--- Begin ---

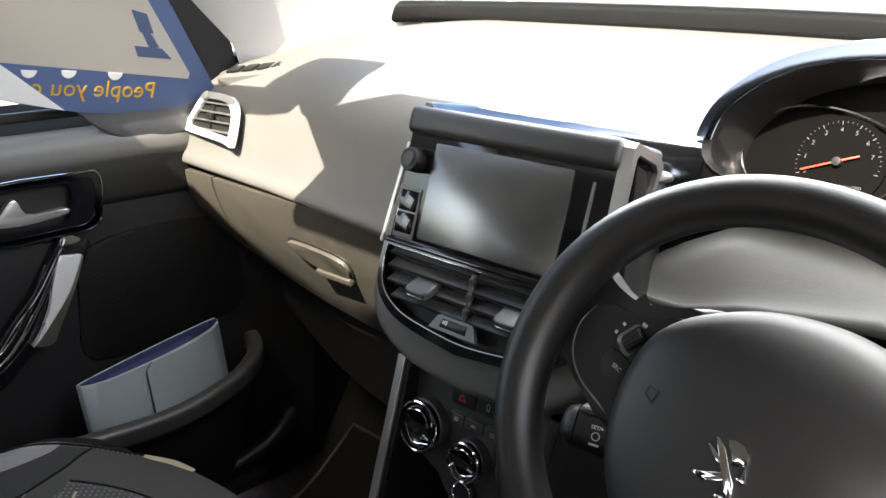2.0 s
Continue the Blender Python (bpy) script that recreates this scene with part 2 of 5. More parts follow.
def sheet(fn, nu, nv, thick=0.0):
    """A surface fn(u, v), u and v from 0 to 1, with thickness."""
    bm = bmesh.new()
    vs = [[bm.verts.new(fn(i / nu, j / nv)) for j in range(nv + 1)] for i in range(nu + 1)]
    for i in range(nu):
        for j in range(nv):
            bm.faces.new((vs[i][j], vs[i + 1][j], vs[i + 1][j + 1], vs[i][j + 1]))
    if thick:
        bmesh.ops.recalc_face_normals(bm, faces=bm.faces)
        bmesh.ops.solidify(bm, geom=bm.faces[:], thickness=thick)
    return bm


def rrect(w, h, r, n=5, cx=0, cy=0):
    """A rounded rectangle's outline."""
    out = []
    for k, (sx, sy) in enumerate(((1, 1), (-1, 1), (-1, -1), (1, -1))):
        for i in range(n + 1):
            a = math.pi / 2 * (k + i / n)
            out.append((cx + sx * (w / 2 - r) + r * math.cos(a), cy + sy * (h / 2 - r) + r * math.sin(a)))
    return out


def smooth_outline(pts, n=6):
    return [(p.x, p.y) for p in spline([(x, y, 0) for x, y in pts], n, True)]


def writing(name, text, m, size, mat, parent, depth=0.0004, mirror=False):
    """Letters in the built-in font, as a mesh, centred on the plane of m."""
    cu = bpy.data.curves.new(name, "FONT")
    cu.body, cu.size, cu.extrude, cu.align_x, cu.align_y = text, size, depth, "CENTER", "CENTER"
    cu.resolution_u = 3
    tmp = bpy.data.objects.new(name, cu)
    me = bpy.data.meshes.new_from_object(tmp)
    bpy.data.objects.remove(tmp)
    bm = bmesh.new()
    bm.from_mesh(me)
    bpy.data.meshes.remove(me)
    if mirror:
        bm.transform(Matrix.Diagonal((-1, 1, 1, 1)))
    bm.transform(m)
    return part(name, bm, mat, parent)


def plane_at(o, u, n):
    """The pose whose x runs along u and whose z along n."""
    n = Vector(n).normalized()
    u = Vector(u)
    u = (u - n * u.dot(n)).normalized()
    v = n.cross(u)
    return Matrix.Translation(o) @ Matrix((u, v, n)).transposed().to_4x4()


def lerp(table, x):
    """A value read off a table of (x, value)."""
    return float(np.interp(x, [a for a, _ in table], [b for _, b in table]))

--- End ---

**Written request**
Repeat the material verbatim. Do not carry over any picture.

**The response**
2.0 s
Continue the Blender Python (bpy) script that recreates this scene with part 2 of 5. More parts follow.
def sheet(fn, nu, nv, thick=0.0):
    """A surface fn(u, v), u and v from 0 to 1, with thickness."""
    bm = bmesh.new()
    vs = [[bm.verts.new(fn(i / nu, j / nv)) for j in range(nv + 1)] for i in range(nu + 1)]
    for i in range(nu):
        for j in range(nv):
            bm.faces.new((vs[i][j], vs[i + 1][j], vs[i + 1][j + 1], vs[i][j + 1]))
    if thick:
        bmesh.ops.recalc_face_normals(bm, faces=bm.faces)
        bmesh.ops.solidify(bm, geom=bm.faces[:], thickness=thick)
    return bm


def rrect(w, h, r, n=5, cx=0, cy=0):
    """A rounded rectangle's outline."""
    out = []
    for k, (sx, sy) in enumerate(((1, 1), (-1, 1), (-1, -1), (1, -1))):
        for i in range(n + 1):
            a = math.pi / 2 * (k + i / n)
            out.append((cx + sx * (w / 2 - r) + r * math.cos(a), cy + sy * (h / 2 - r) + r * math.sin(a)))
    return out


def smooth_outline(pts, n=6):
    return [(p.x, p.y) for p in spline([(x, y, 0) for x, y in pts], n, True)]


def writing(name, text, m, size, mat, parent, depth=0.0004, mirror=False):
    """Letters in the built-in font, as a mesh, centred on the plane of m."""
    cu = bpy.data.curves.new(name, "FONT")
    cu.body, cu.size, cu.extrude, cu.align_x, cu.align_y = text, size, depth, "CENTER", "CENTER"
    cu.resolution_u = 3
    tmp = bpy.data.objects.new(name, cu)
    me = bpy.data.meshes.new_from_object(tmp)
    bpy.data.objects.remove(tmp)
    bm = bmesh.new()
    bm.from_mesh(me)
    bpy.data.meshes.remove(me)
    if mirror:
        bm.transform(Matrix.Diagonal((-1, 1, 1, 1)))
    bm.transform(m)
    return part(name, bm, mat, parent)


def plane_at(o, u, n):
    """The pose whose x runs along u and whose z along n."""
    n = Vector(n).normalized()
    u = Vector(u)
    u = (u - n * u.dot(n)).normalized()
    v = n.cross(u)
    return Matrix.Translation(o) @ Matrix((u, v, n)).transposed().to_4x4()


def lerp(table, x):
    """A value read off a table of (x, value)."""
    return float(np.interp(x, [a for a, _ in table], [b for _, b in table]))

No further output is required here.